Last night’s broadcast of ABC World News featured a segment in which Diane Sawyer interviewed all twenty female U.S. Senators in the newly sworn in 113th Congress.

The segment touched on an array of issues, from contraception, to abortion, to who they thought would be the first female President of the United States.

Though the interview was a bit heavy on “men-bashing,” I thought it was a very interesting segment. Much of the interview centered around the 113th Congress being a body of “firsts.”

Sawyer opens the segment reflecting on the historical significance of this particular Congress.

Across the capitol, a milestone in history. One after the other, women were sworn in as Senators. For the first time ever twenty U.S. Senators in all, and they were lawyers, ranchers, a former Governor. They were also mothers… They are living breathing history.

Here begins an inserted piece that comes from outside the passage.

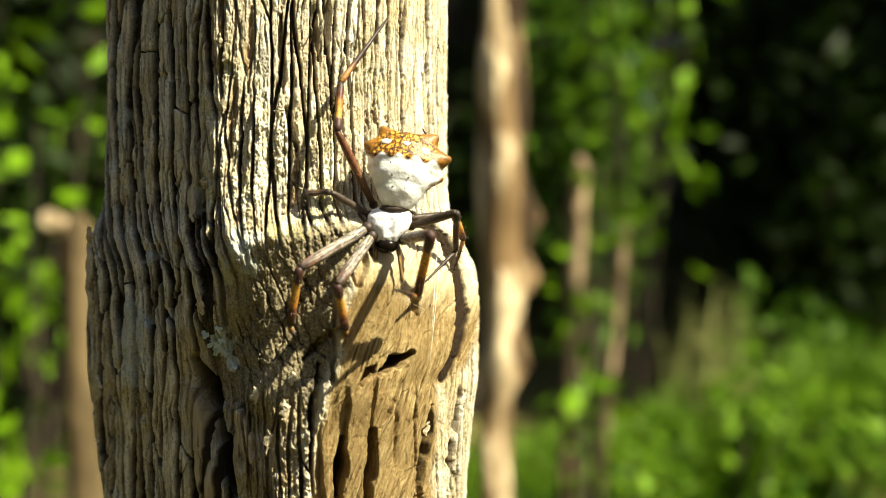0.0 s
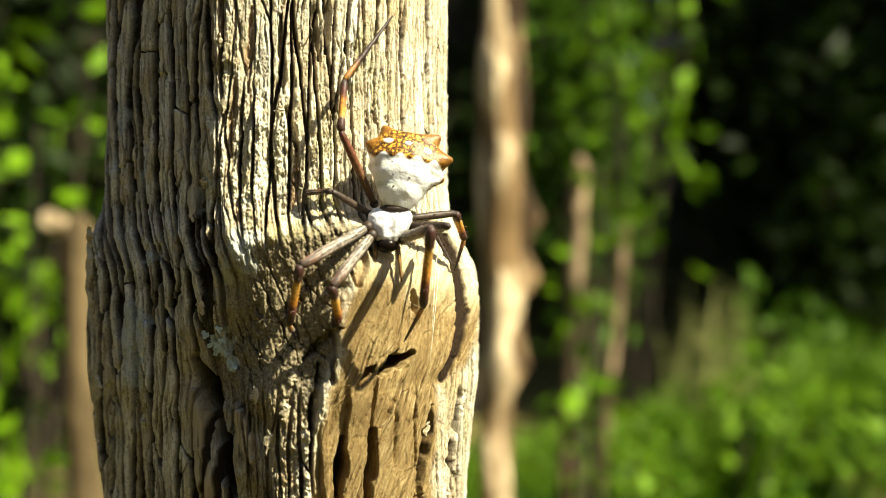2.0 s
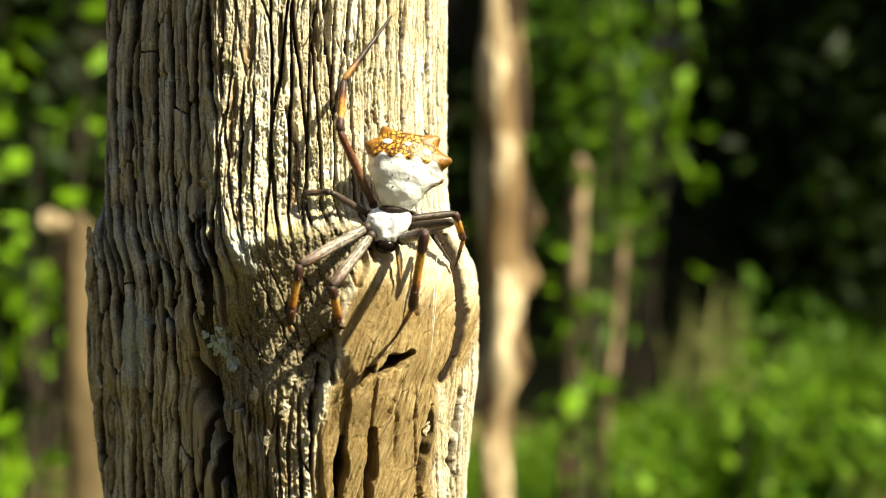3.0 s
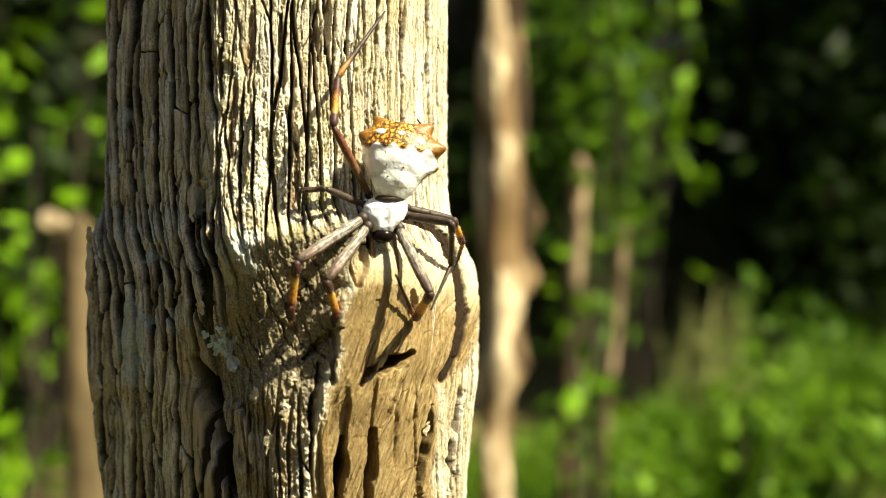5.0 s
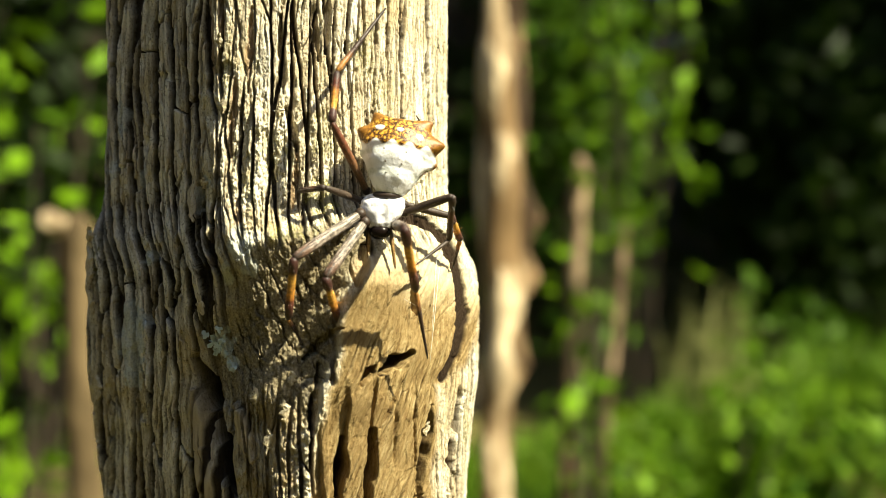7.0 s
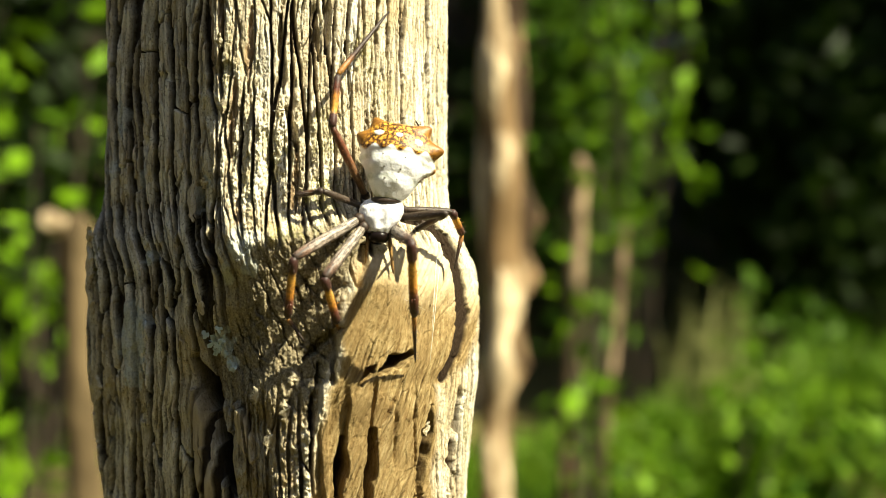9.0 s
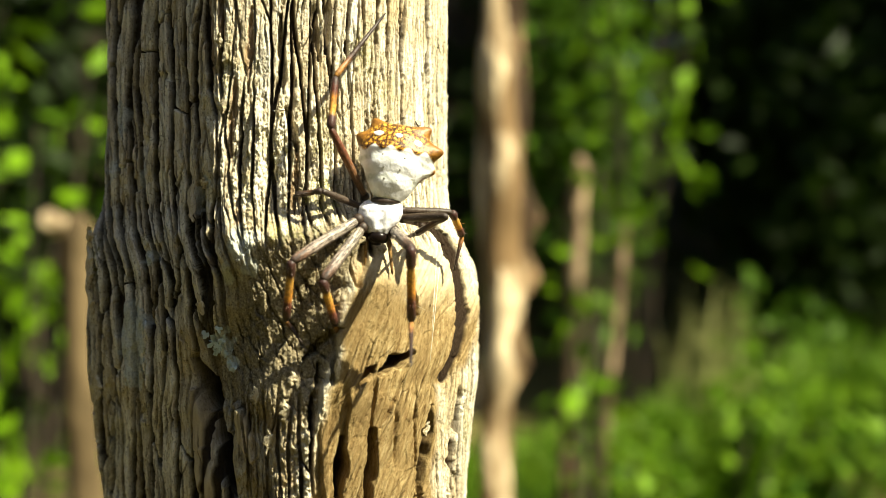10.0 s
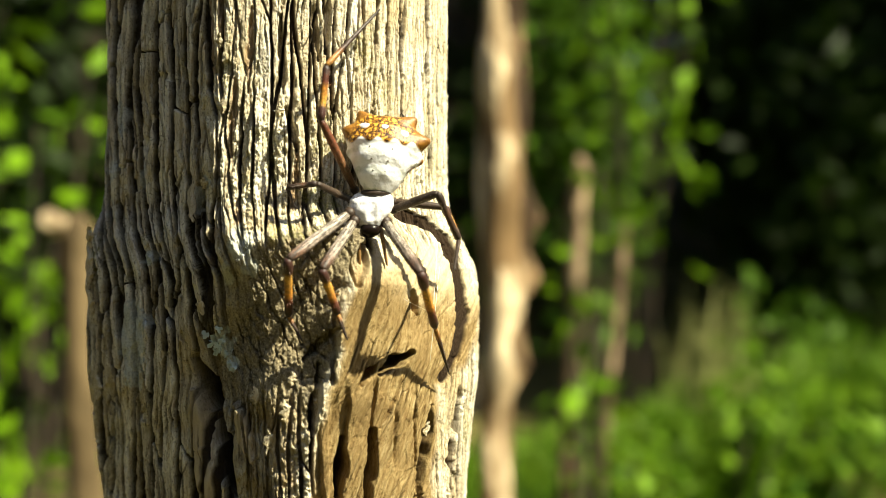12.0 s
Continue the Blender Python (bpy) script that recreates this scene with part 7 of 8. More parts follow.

Later, Sawyer specifically identifies individual trailblazers among the group of twenty.

These new female arrivals signal a modern era. The first female Senator from Nebraska, Deb Fischer. The first Asian-American woman elected to the Senate, Mazie Hirono. And the first openly gay Senator, Tammy Baldwin of Wisconsin…

Credit should be given where credit is due. And this is a truly remarkable group of women, many of which are pioneers for their race, ethnicity, or sexual orientation.

However, one thing was conspicuously absent from the recitation of the “firsts” achieved by this group of female Senators.

Sawyer failed to list Elizabeth Warren as the first Native American female U.S. Senator. Throughout her campaign for the Senate, Warren was dogged by her unrelenting claims of Native American heritage despite the fact that she never produced any real evidence to prove it, and consistently ignored those who questioned it. (Jump to 3:28 to see where Sawyer begins the list)

I inquired with ABC as to why Warren was left out. As of yet, they have not addressed my question. My assumption is that ABC presumably required a certain level of documentation to corroborate claims of heritage before broadcasting their validity on World News.

As has been documented here on numerous occasions, the proof offered by Warren is not sufficient to satisfy any real inquiries into her heritage.

Here’s one example of Warren’s “proof.”

Explanations like that may have cut it at Harvard Law School or the University of Pennsylvania, but it is apparently not enough for World News with Diane Sawyer.

Update: An e-mail from a reader alerted me that a new law maker with Native American heritage was, in fact, sworn in to the 113th Congress. Via The Oklahoman:

Rep. Tom Cole, R-Moore, said [Markwayne] Mullin’s election doubled the number of American Indians in Congress. Cole is a Chickasaw. Mullin is a member of the Cherokee Nation.

Cherokee Nation Principal Chief Bill John Baker presented Mullin with a tribal blanket at Thursday’s reception, and Cherokee Council member Jack Bauer read a resolution honoring Mullin’s election to Congress.

Congratulations to Congressman Mullin and his family.